In addition to educating physicians, the Goldring Center incorporates principles of healthy eating in free cooking classes for the public. Perhaps despite their initial expectations, attendees are not handed recipes for hummus and Greek salad, Harlan said.

“We’re covering the basics of what is healthy eating, and we use the Mediterranean diet as a touchstone for this ... but we translate the Mediterranean diet for the American palate,” Sarris told Endocrine Today. “We want people to know that it’s not about Mediterranean recipes.”

Patients often resist changing their eating habits because they incorrectly perceive healthy eating to be expensive, time consuming and unappetizing, according to Sarris.

Sarris helps students budget their time and food dollars to create delicious meals that include dishes they already enjoy, only healthier.

“Our first class is actually on spaghetti ... showing how we can make small changes, small adaptations to that spaghetti to not only make it better for them, but to make it lower in calories so they can eat more, higher in fiber but lower in cost and taste better,” Sarris said.

The key, said Sarris, is planning — with a grocery list based on a well-thought out menu. A week’s menu should include 21 meals plus snacks and account for busy days by incorporating leftovers. Meal planners should begin with a few favorite dishes and cook in larger batches to freeze for later. Menus that incorporate ingredients used in more than one dish can allow shoppers to take advantage of cost savings with larger packages and time savings with ingredient preparation for more than one meal at a time. Of course, most of those ingredients should be fresh and whole foods that tend to be located along the perimeter of the grocery store.

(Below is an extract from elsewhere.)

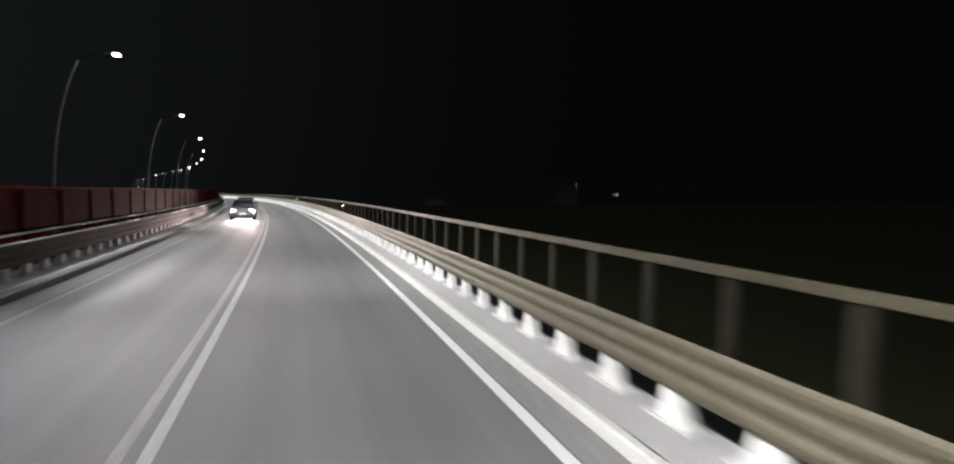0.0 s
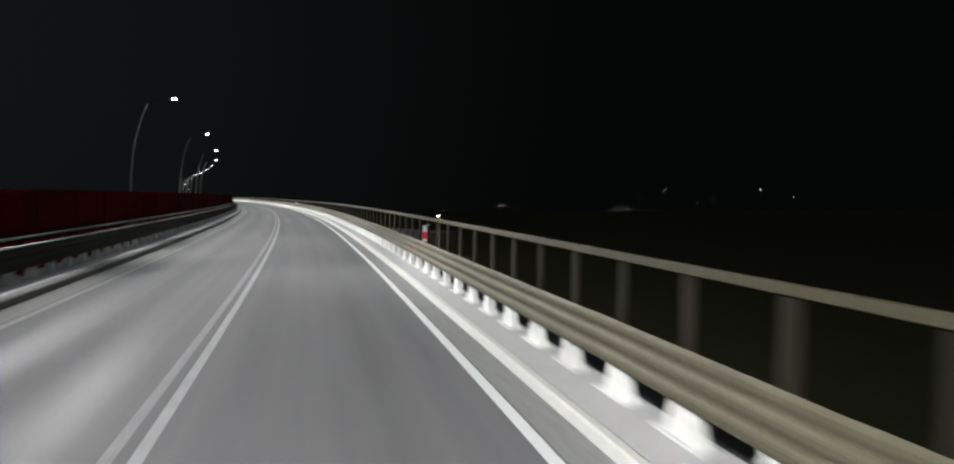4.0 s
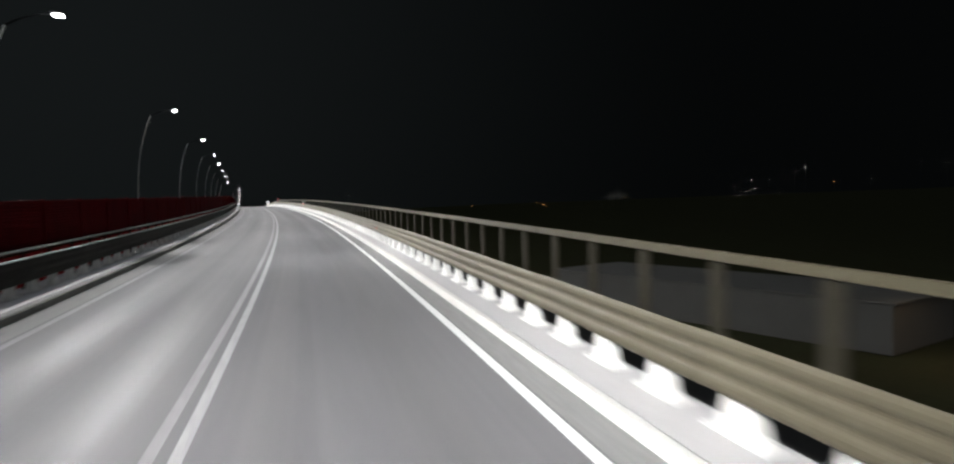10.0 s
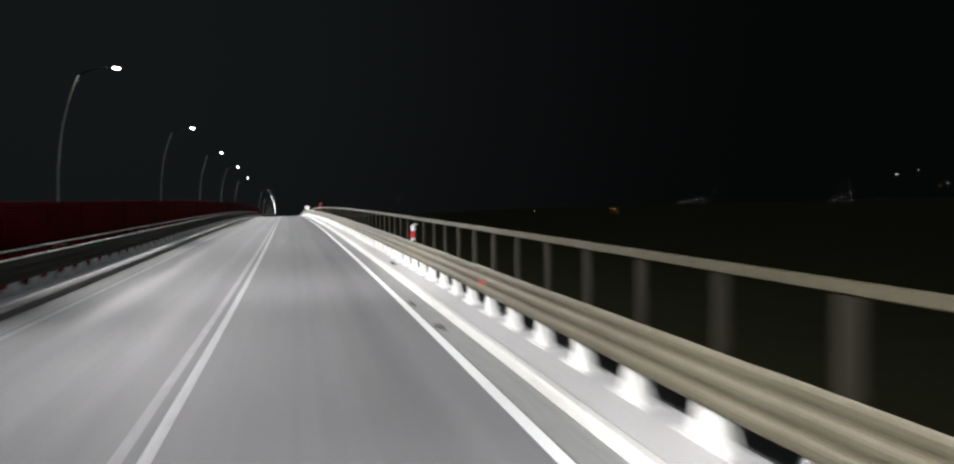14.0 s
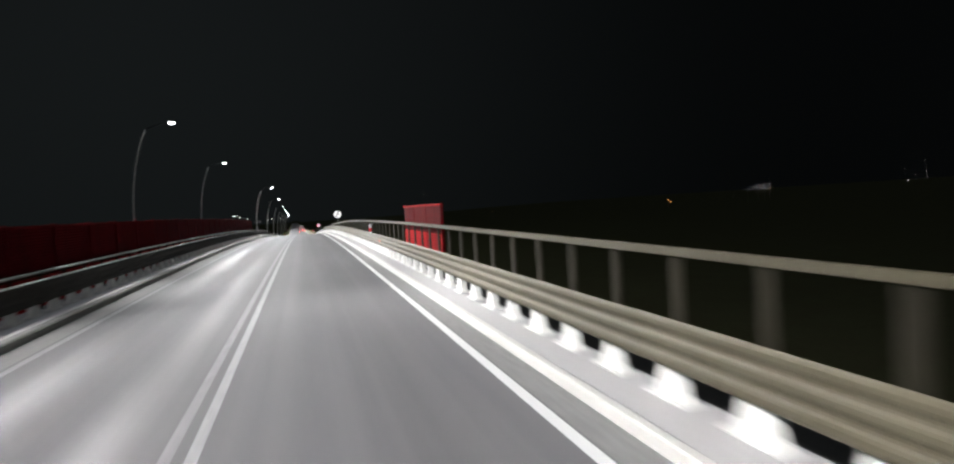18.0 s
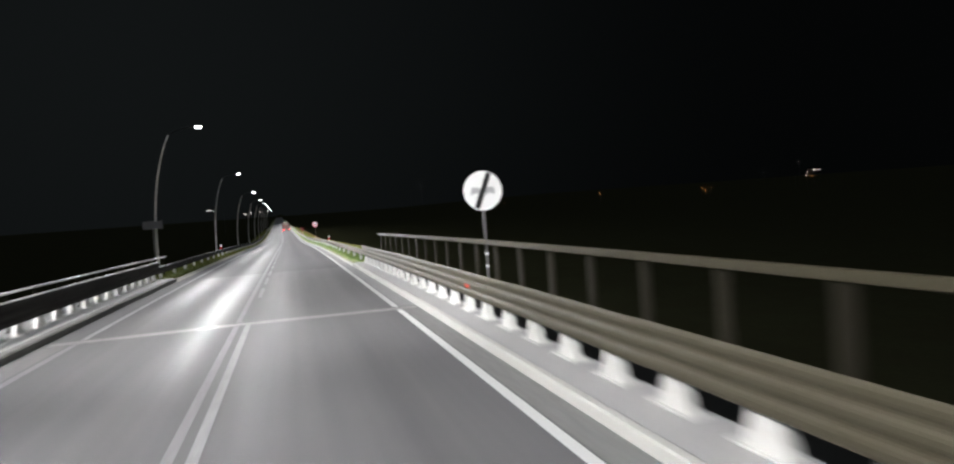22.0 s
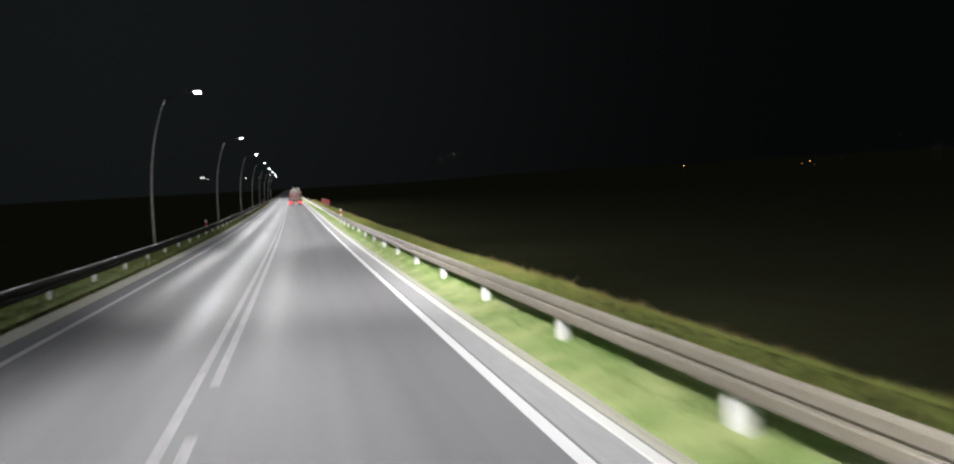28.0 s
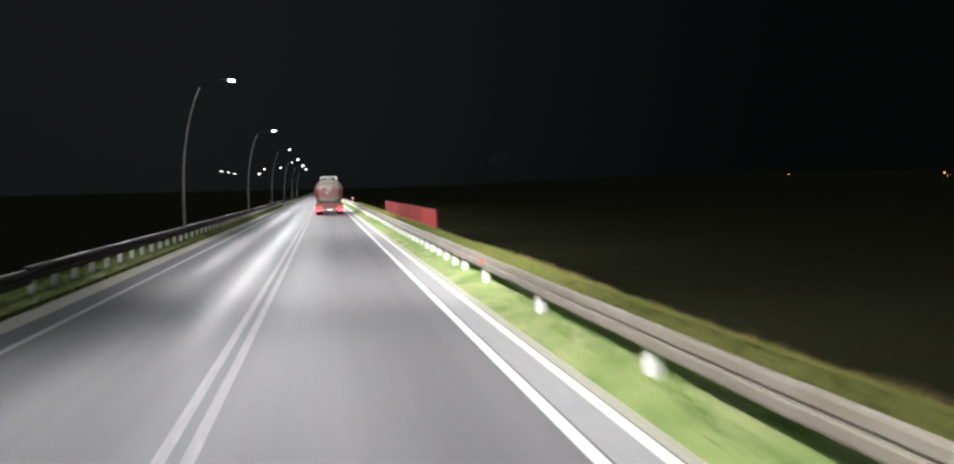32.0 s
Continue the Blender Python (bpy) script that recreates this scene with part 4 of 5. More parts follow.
def ring(y, w, z0, z1, r, n=4):
    """A rounded rectangle across the car at y."""
    out = []
    for cx, cz, a0 in ((w - r, z1 - r, 0), (-w + r, z1 - r, 90), (-w + r, z0 + r, 180), (w - r, z0 + r, 270)):
        for i in range(n + 1):
            a = radians(a0 + 90 * i / n)
            out.append((cx + r * math.cos(a), y, cz + r * math.sin(a)))
    return out


def wheel(parent, x, y, r, w, name="wheel"):
    bm = rod(bmesh.new(), (x - w / 2, y, r), (x + w / 2, y, r), r, seg=28)
    bmesh.ops.bevel(bm, geom=[e for e in bm.edges if abs(abs(e.verts[0].co.x - x) - w / 2) < 0.01 and abs(e.verts[0].co.x - e.verts[1].co.x) < 1e-4],
                    offset=0.03, segments=2, affect="EDGES", profile=0.5)
    tyre = part(name, bm, RUBBER, parent, smooth=False)
    side = 1 if x > 0 else -1
    bm = rod(bmesh.new(), (x + side * w / 2, y, r), (x + side * (w / 2 + 0.012), y, r), r * 0.62, seg=24)
    for i in range(5):
        a = 2 * math.pi * i / 5
        rod(bm, (x + side * (w / 2 + 0.012), y, r), (x + side * (w / 2 + 0.02), y + r * 0.55 * math.cos(a), r + r * 0.55 * math.sin(a)), 0.035, 0.02, seg=6)
    part("rim", bm, CHROME, tyre)


def car(label, paint, tall):
    """A car whose nose points to -y."""
    t = thing("car", label, "car", "oncoming cars")
    h = 0.98 if not tall else 1.08
    secs = []
    for y, w, z0, z1, r in ((-2.2, 0.72, 0.3, 0.66, 0.12), (-2.1, 0.83, 0.24, 0.76, 0.14), (-1.9, 0.88, 0.2, 0.84, 0.15), (-1.2, 0.9, 0.2, h - 0.06, 0.14), (-0.85, 0.9, 0.2, h, 0.12),
                            (0.6, 0.91, 0.2, h + 0.02, 0.12), (1.7, 0.9, 0.22, h + 0.02, 0.14), (2.05, 0.86, 0.26, h - 0.05, 0.16), (2.2, 0.76, 0.34, h - 0.2, 0.14)):
        secs.append(ring(y, w, z0, z1, r))
    v, f = loft(secs)
    part("body", mesh_of("body", v, f, paint, smooth=True), paint, t)
    top = 1.5 if not tall else 1.66
    secs = [ring(-1.0, 0.82, h - 0.1, h + 0.02, 0.05), ring(-0.35, 0.72, h - 0.1, top - 0.06, 0.1), ring(0.1, 0.68, h - 0.1, top, 0.12),
            ring(1.2, 0.68, h - 0.1, top - 0.02, 0.12), ring(1.75, 0.72, h - 0.1, top - 0.2, 0.1), ring(2.05, 0.8, h - 0.1, h + 0.02, 0.05)]
    v, f = loft(secs)
    part("cabin_glass", mesh_of("cabin_glass", v, f, GLASS, smooth=True), GLASS, t, "dark windscreen and side windows")
    secs = [ring(-0.2, 0.69, top - 0.045, top - 0.02, 0.012), ring(0.1, 0.685, top - 0.03, top + 0.015, 0.02), ring(1.2, 0.685, top - 0.05, top - 0.002, 0.02), ring(1.6, 0.69, top - 0.13, top - 0.09, 0.02)]
    v, f = loft(secs)
    part("roof", mesh_of("roof", v, f, paint, smooth=True), paint, t)
    for sx in (-1, 1):
        bm = rod(bmesh.new(), (sx * 0.83, -0.98, h), (sx * 0.7, -0.3, top - 0.05), 0.035, seg=6)
        part("pillar", bm, paint, t)
        bm = box(bmesh.new(), (0.2, 0.1, 0.13), (sx * 1.0, -0.72, h + 0.06), 0.03)
        part("mirror", bm, paint, t)
        bm = box(bmesh.new(), (0.4, 0.12, 0.18), (sx * 0.6, -2.12, 0.66), 0.05, rot=pose(0, 0, 0, 0, 0, sx * -14))
        part("headlight", bm, HEADLENS, t, "bright lit headlight")
        bm = box(bmesh.new(), (0.16, 0.05, 0.08), (sx * 0.62, -2.19, 0.38), 0.02)
        part("fog_light", bm, CHROME, t)
        bm = box(bmesh.new(), (0.3, 0.06, 0.14), (sx * 0.66, 2.14, 0.78), 0.03)
        part("tail_light", bm, SIGNRED, t)
        for y in (-1.36, 1.34):
            wheel(t, sx * 0.8, y, 0.33, 0.22)
    bm = box(bmesh.new(), (0.7, 0.05, 0.12), (0, -2.2, 0.58), 0.02)
    part("grille", bm, DARK, t)
    bm = box(bmesh.new(), (1.2, 0.06, 0.12), (0, -2.17, 0.32), 0.03)
    part("lower_grille", bm, DARK, t)
    bm = box(bmesh.new(), (0.52, 0.012, 0.11), (0, -2.225, 0.46), 0.004)
    part("number_plate", bm, SIGNWHITE, t, "plain white number plate")
    return t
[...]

Sarris suggests saving time by identifying favorite brands and sticking with them and by using a smartphone grocery app, such as Grocery IQ, Grocery Gadget or Shopping List, that can save lists, menus and recipes.

Use in practice

The culinary medicine program gives physicians the tools they need to make good on their standard diet and lifestyle recommendations, according to Benjamin Leong, MD, a family medicine resident at Long Beach Memorial Medical Center in California and the student founder of the Goldring Center.

“I feel that diet, exercise and lifestyle modification have become lip service for many providers. It almost certainly appears on every patient’s medical record with chronic disease,” Leong told Endocrine Today.

Leong, who works in a busy outpatient setting, reviews laboratory tests and prescribes medications for his patients with chronic conditions. But he also provides concrete dietary information.

“Whether it is giving examples of high fiber foods, emphasizing certain oils, talking about other ways to season food outside of salt, among other tidbits, I have found that connecting with my patients using food leads to a more relaxed and effective patient–doctor relationship,” Leong told Endocrine Today. “It is very rewarding to see patients benefit from a combination of food and pharmacological intervention, and this serves as my continued inspiration to find ways to incorporate food as medicine into my clinical encounters.”

The Goldring Center now licenses its curriculum to more than 10% of U.S. medical schools and offers continuing medical education classes. – by Jill Rollet

Disclosure: Harlan, Leong and Sarris report no relevant financial disclosures.